Word Count: 566
I thought I might spend the rest of my life in a wheelchair. And I was only in the sixth grade.
I’d played a thousand neighborhood football games since I could walk and had no reason to think this particular pickup game would be any different. But it was.
I heard a loud snap as if a pine tree had fallen in the woods, or maybe a sheet of ice had cracked. My friends told me later my face was as pale as the snow. It was January in Raleigh.
I can still see my friends hovering over me, their own faces drained of color. Next thing I knew, my neighbor’s dad snatched me up and placed me in the car.
Dr. Lyman Smith just happened to be at the hospital that night—Smith, the team doctor for the Carolina Hurricanes of the National Hockey League. I watched him rub his forehead and saw deep wrinkles crease his brow. “We’ve got to operate right now,” he told my dad. “After seeing the x-rays, I’m worried he’s destroyed the growth plate in his hip where the femur meets the pelvis. He’ll probably need a steel plate and a dozen screws or more.”
Dr. Smith’s words hit me like a train; my imagination ran wild. Is this really happening? Will I ever walk again? Could I really spend the rest of my life in a wheelchair? Then everything went black.
I opened my eyes and squinted at the white-tile ceiling overhead. Then I remembered: the hospital, my leg, the surgery. I sat up and immediately felt sick. An IV was pumping something into my arm and I slumped back on the pillow. There wasn’t much pain—the medication was probably taking care of that—but the surgery… I had no way of knowing how it went, how long I’d been out.

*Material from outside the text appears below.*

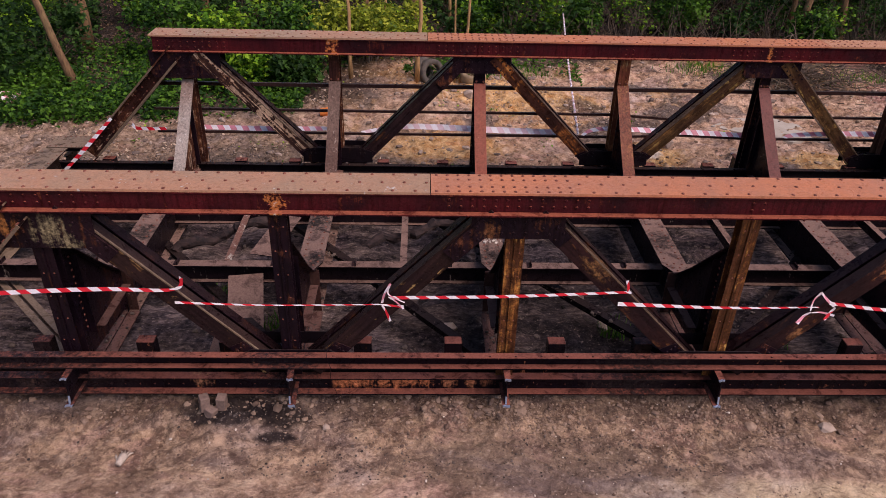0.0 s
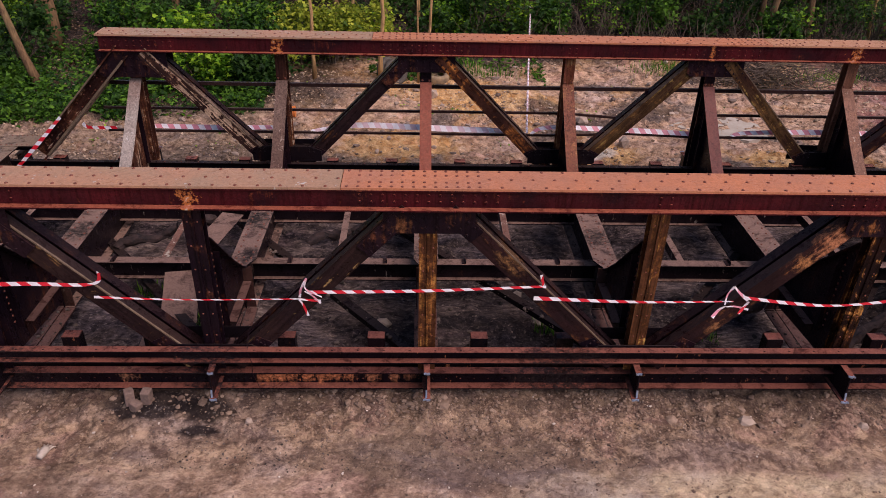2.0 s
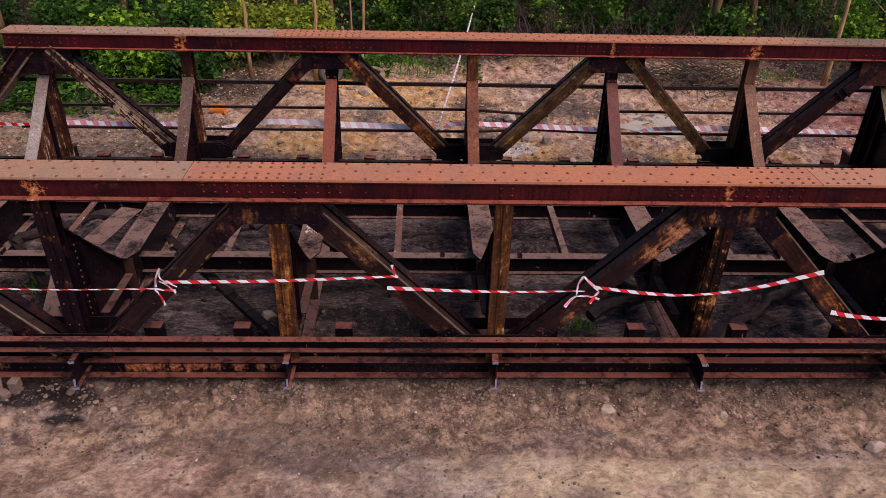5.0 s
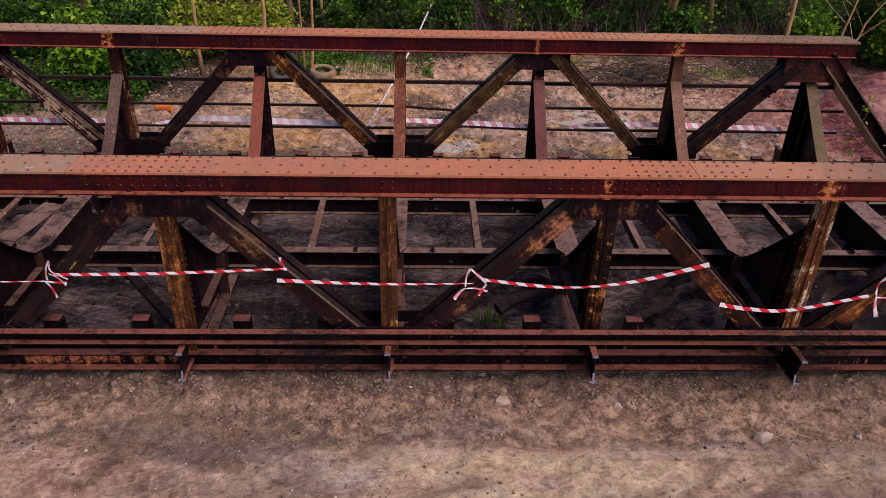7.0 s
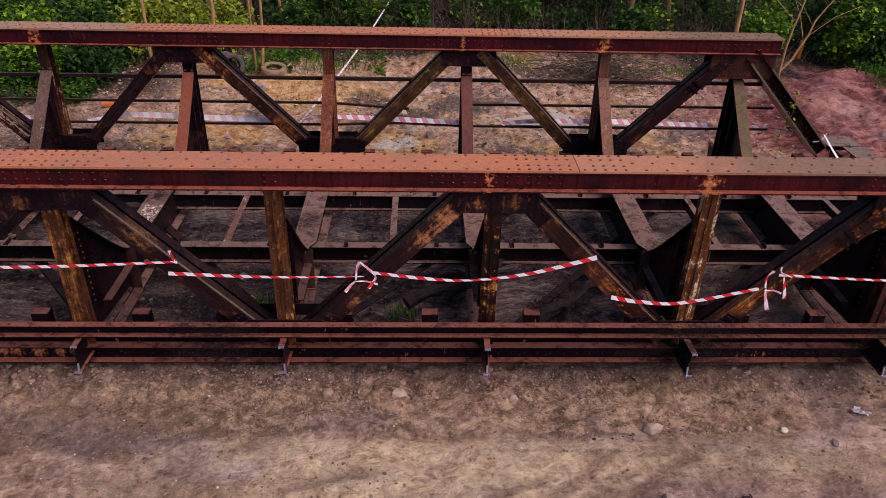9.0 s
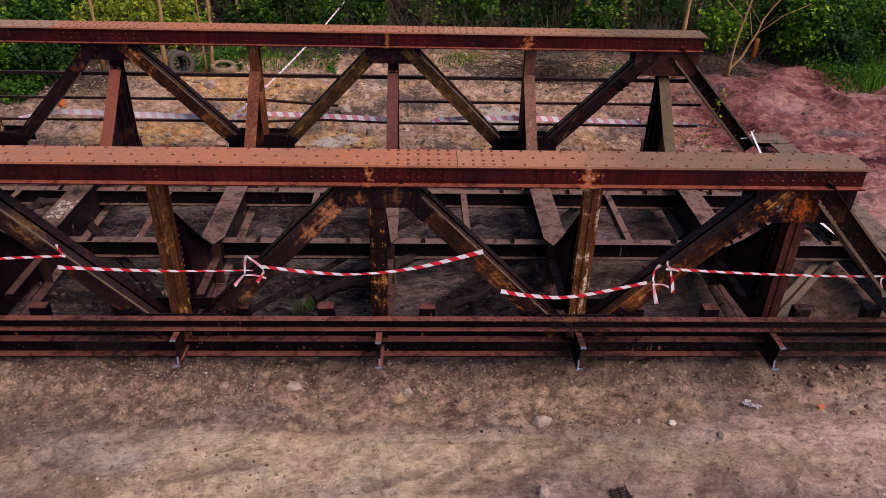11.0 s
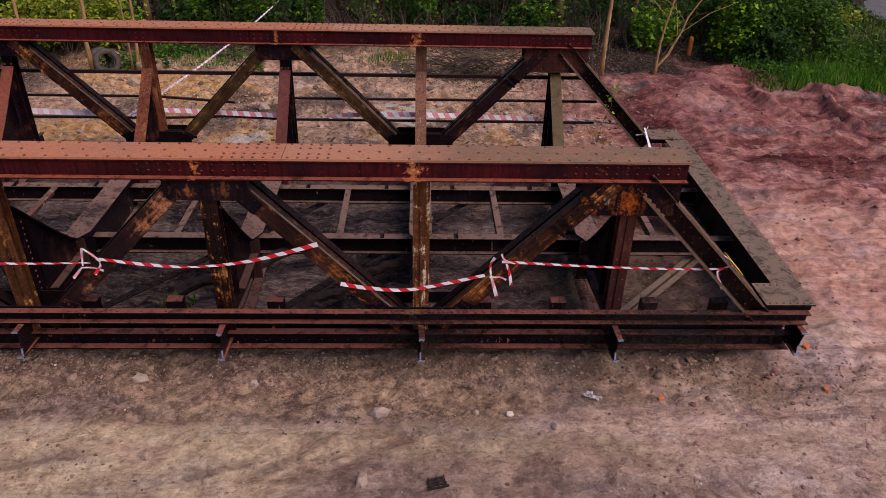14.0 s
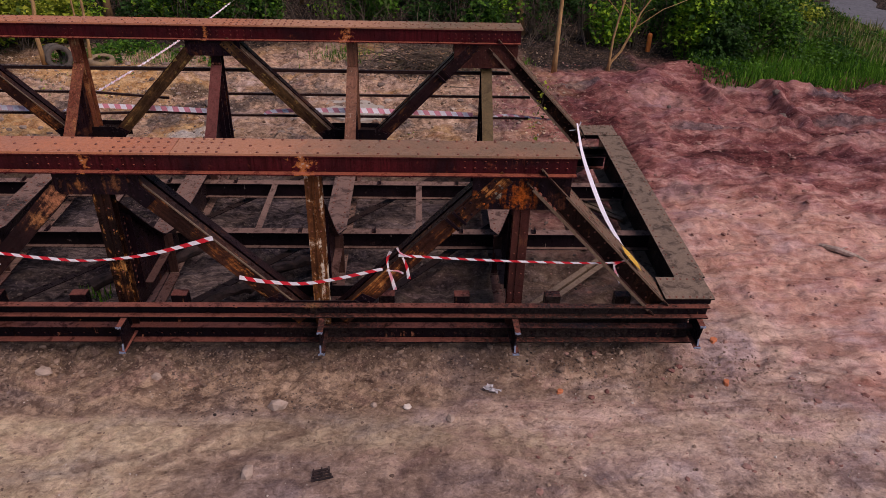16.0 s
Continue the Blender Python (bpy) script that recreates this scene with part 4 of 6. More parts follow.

I turned my head and there covering the bedside table, lining the windowsill, spilling onto the radiator ledge was an array of flowers and get-well cards, so many of them, all bright and cheery. HOPE YOU FEEL BETTER. HANG IN THERE. WE MISS YOU. WE LOVE YOU! And something in me snapped.
Not my leg again, God no. But the emotion that flooded over me… I’d never really had many friends—at least I didn’t think so. But the cards and flowers… That moment after the surgery triggered a break that was long overdue.
There were tough days that followed in the hospital: a lot of pain and two more surgeries, then physical therapy, and nine weeks of crutches at home. Through it all, members of my church and neighborhood friends came to visit. Teachers made special accommodations and classmates stopped by daily to drop off homework and check on me. My leg was growing stronger. And my friendships were too.
Now, six years later, I am healed. I play baseball and lacrosse, hunt, fish, and swim. I have many close friends and do not take life for granted—and I believe this is a direct result of my leg injury. That snowy day during a pick-up football game was a turning point for me, a breaking point if you will, from the withdrawn kid I was to the outgoing person I am now.
It seems so ironic that the injury I thought might land me in a wheelchair forever has in fact made me stand tall.